#### Exercise directions
Find every line with the word "frame". Copy those lines.

>> begin

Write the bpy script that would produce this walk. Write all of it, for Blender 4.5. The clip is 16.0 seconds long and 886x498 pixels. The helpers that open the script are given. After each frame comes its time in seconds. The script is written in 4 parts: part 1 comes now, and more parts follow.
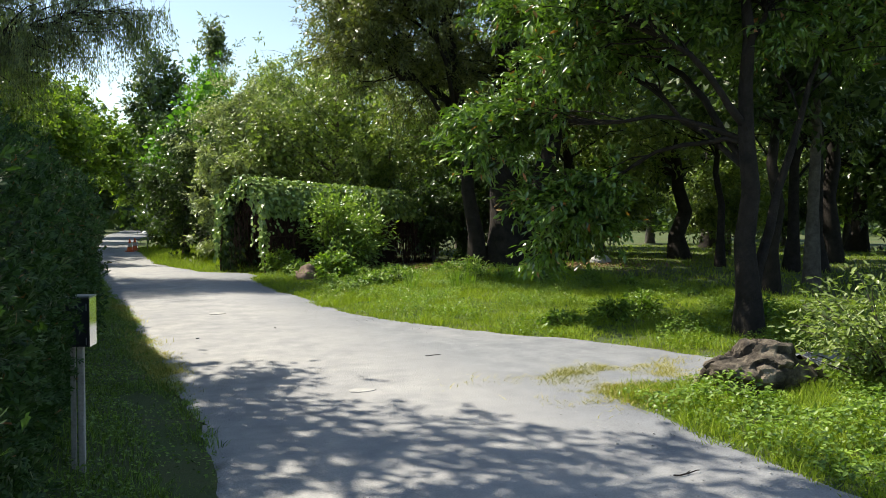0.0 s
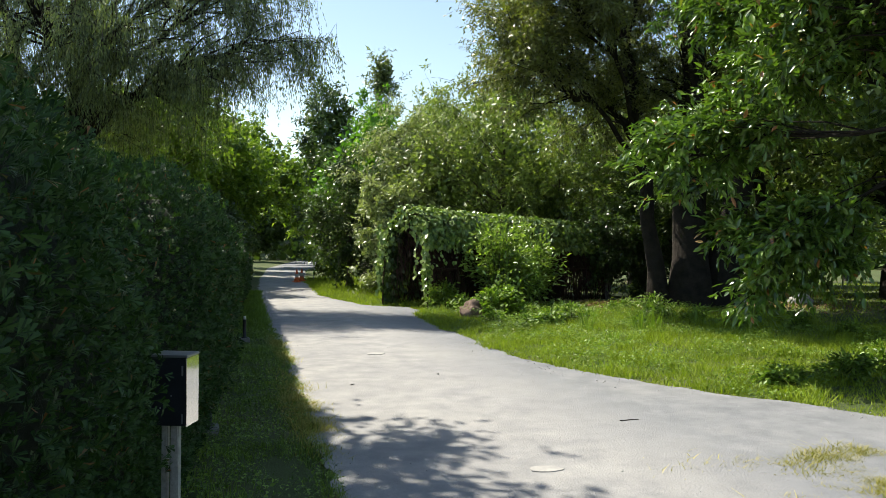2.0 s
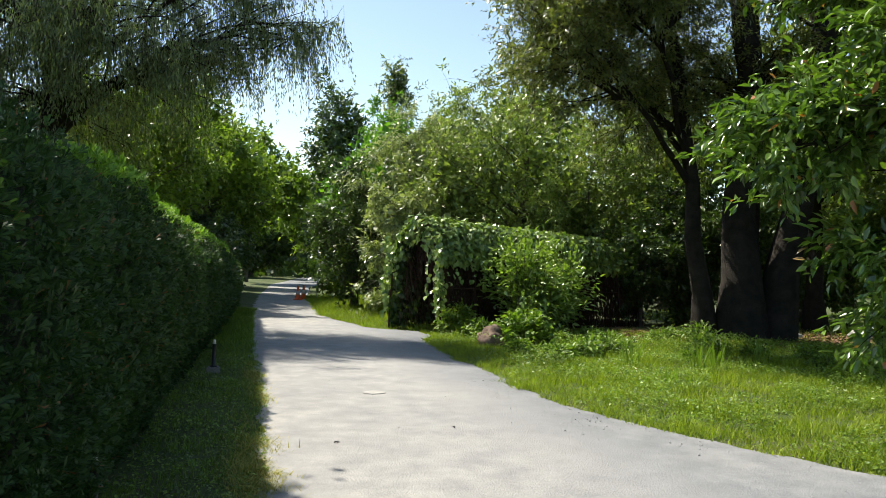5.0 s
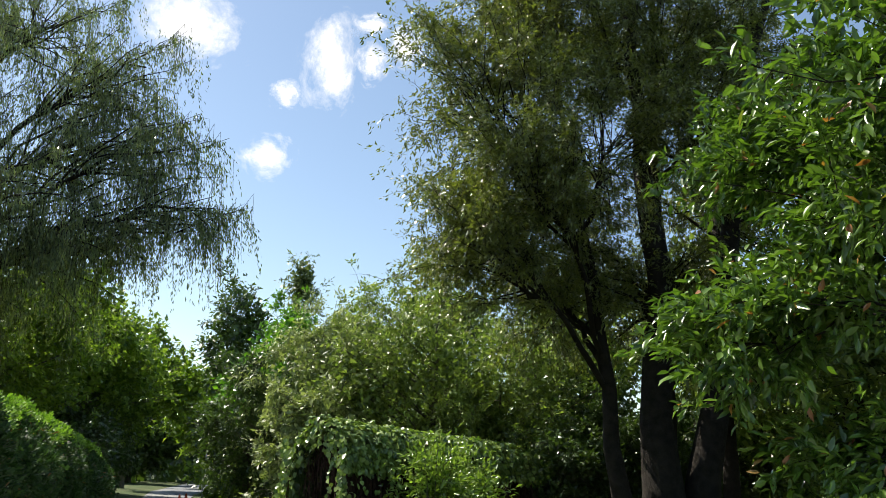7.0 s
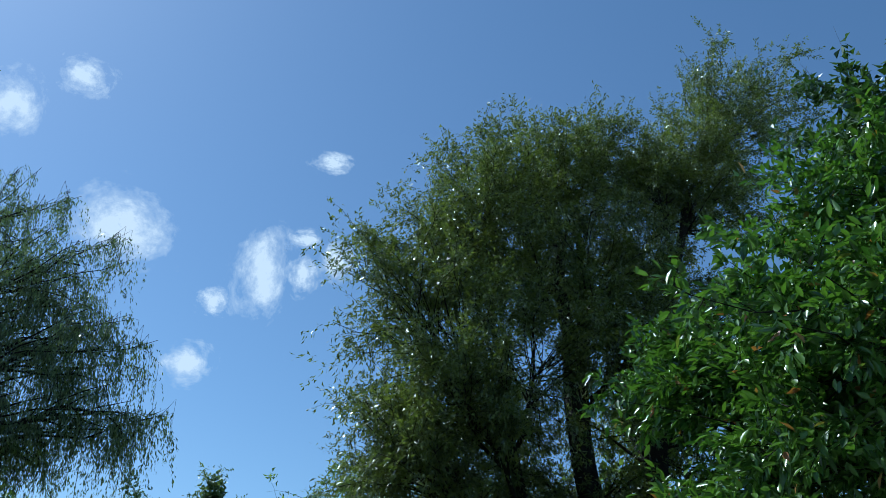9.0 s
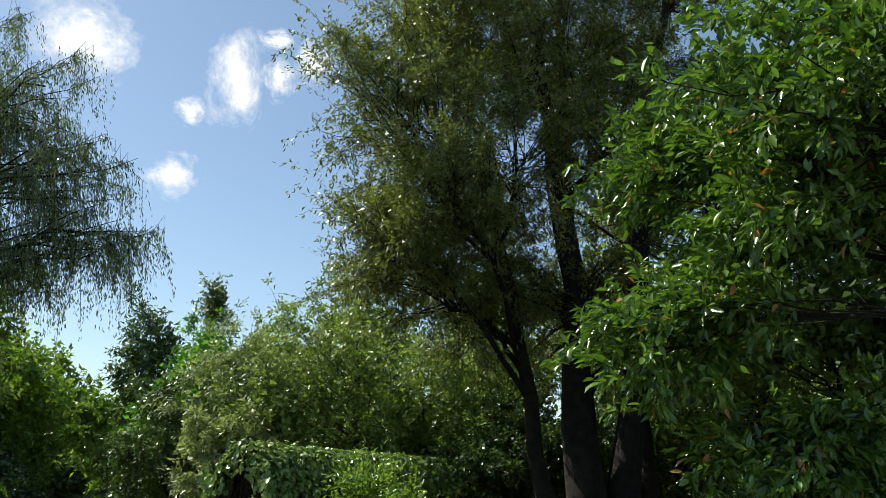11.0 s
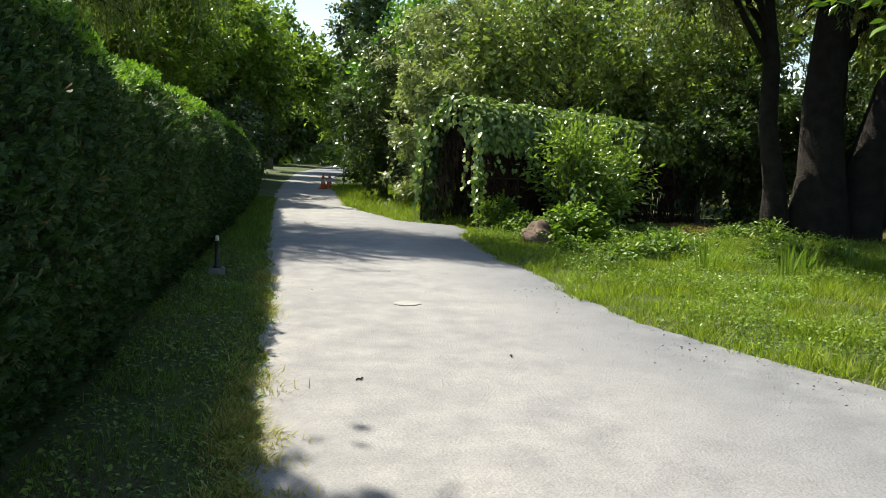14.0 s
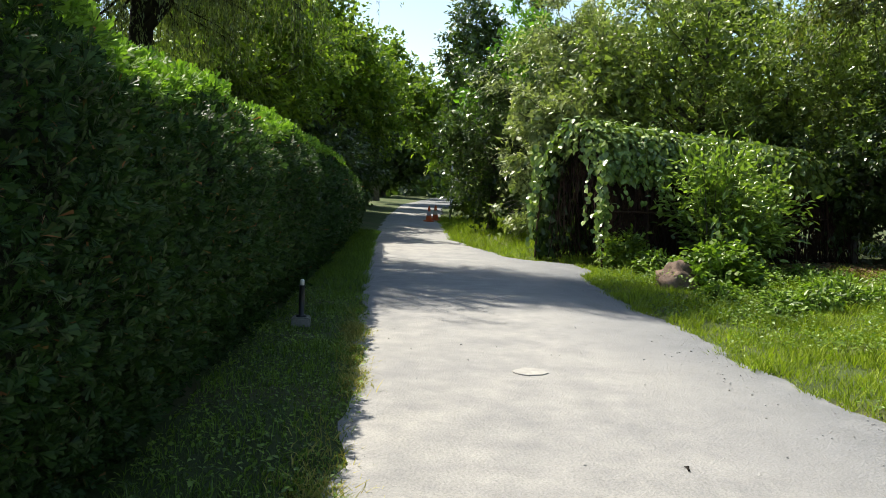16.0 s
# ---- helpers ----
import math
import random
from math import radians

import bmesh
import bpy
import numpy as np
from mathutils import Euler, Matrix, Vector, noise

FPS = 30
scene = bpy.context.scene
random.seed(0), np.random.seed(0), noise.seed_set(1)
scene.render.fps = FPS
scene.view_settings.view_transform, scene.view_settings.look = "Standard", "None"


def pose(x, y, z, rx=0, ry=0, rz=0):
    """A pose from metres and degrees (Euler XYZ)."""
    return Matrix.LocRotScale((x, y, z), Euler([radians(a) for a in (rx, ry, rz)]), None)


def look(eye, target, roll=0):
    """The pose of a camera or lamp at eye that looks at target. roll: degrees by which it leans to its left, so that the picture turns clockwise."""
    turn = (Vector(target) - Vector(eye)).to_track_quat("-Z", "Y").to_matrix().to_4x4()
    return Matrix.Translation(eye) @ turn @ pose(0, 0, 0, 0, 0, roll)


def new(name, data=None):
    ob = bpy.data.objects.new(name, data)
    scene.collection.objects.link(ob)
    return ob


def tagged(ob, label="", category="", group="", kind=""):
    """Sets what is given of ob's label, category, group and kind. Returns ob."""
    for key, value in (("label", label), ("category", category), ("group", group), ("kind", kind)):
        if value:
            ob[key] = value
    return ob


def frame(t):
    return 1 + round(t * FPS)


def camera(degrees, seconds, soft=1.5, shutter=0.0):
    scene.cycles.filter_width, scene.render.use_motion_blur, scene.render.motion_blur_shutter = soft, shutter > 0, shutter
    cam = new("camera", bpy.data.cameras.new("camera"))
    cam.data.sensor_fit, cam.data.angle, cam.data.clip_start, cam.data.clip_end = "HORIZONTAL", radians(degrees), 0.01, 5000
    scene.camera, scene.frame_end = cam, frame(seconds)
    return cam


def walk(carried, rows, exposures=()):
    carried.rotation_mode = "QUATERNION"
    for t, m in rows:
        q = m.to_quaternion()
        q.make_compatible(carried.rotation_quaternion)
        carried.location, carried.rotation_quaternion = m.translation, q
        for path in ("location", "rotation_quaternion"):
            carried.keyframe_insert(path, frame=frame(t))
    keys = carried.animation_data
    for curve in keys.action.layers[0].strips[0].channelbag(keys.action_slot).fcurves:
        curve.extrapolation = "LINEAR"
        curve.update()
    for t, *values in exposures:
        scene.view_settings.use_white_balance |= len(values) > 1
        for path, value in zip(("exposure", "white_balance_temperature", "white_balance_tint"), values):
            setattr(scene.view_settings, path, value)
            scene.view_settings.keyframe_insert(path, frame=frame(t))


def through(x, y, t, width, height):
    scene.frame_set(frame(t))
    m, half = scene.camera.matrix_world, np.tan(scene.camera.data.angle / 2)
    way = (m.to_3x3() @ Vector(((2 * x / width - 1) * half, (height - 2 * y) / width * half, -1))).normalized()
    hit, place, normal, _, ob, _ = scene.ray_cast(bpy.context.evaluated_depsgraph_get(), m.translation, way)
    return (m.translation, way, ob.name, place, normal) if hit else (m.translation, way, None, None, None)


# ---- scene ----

>> end

#### The solution
Write the bpy script that would produce this walk. Write all of it, for Blender 4.5. The clip is 16.0 seconds long and 886x498 pixels. The helpers that open the script are given. After each frame comes its time in seconds. The script is written in 4 parts: part 1 comes now, and more parts follow.
def frame(t):
    scene.camera, scene.frame_end = cam, frame(seconds)
            carried.keyframe_insert(path, frame=frame(t))
            scene.view_settings.keyframe_insert(path, frame=frame(t))
    scene.frame_set(frame(t))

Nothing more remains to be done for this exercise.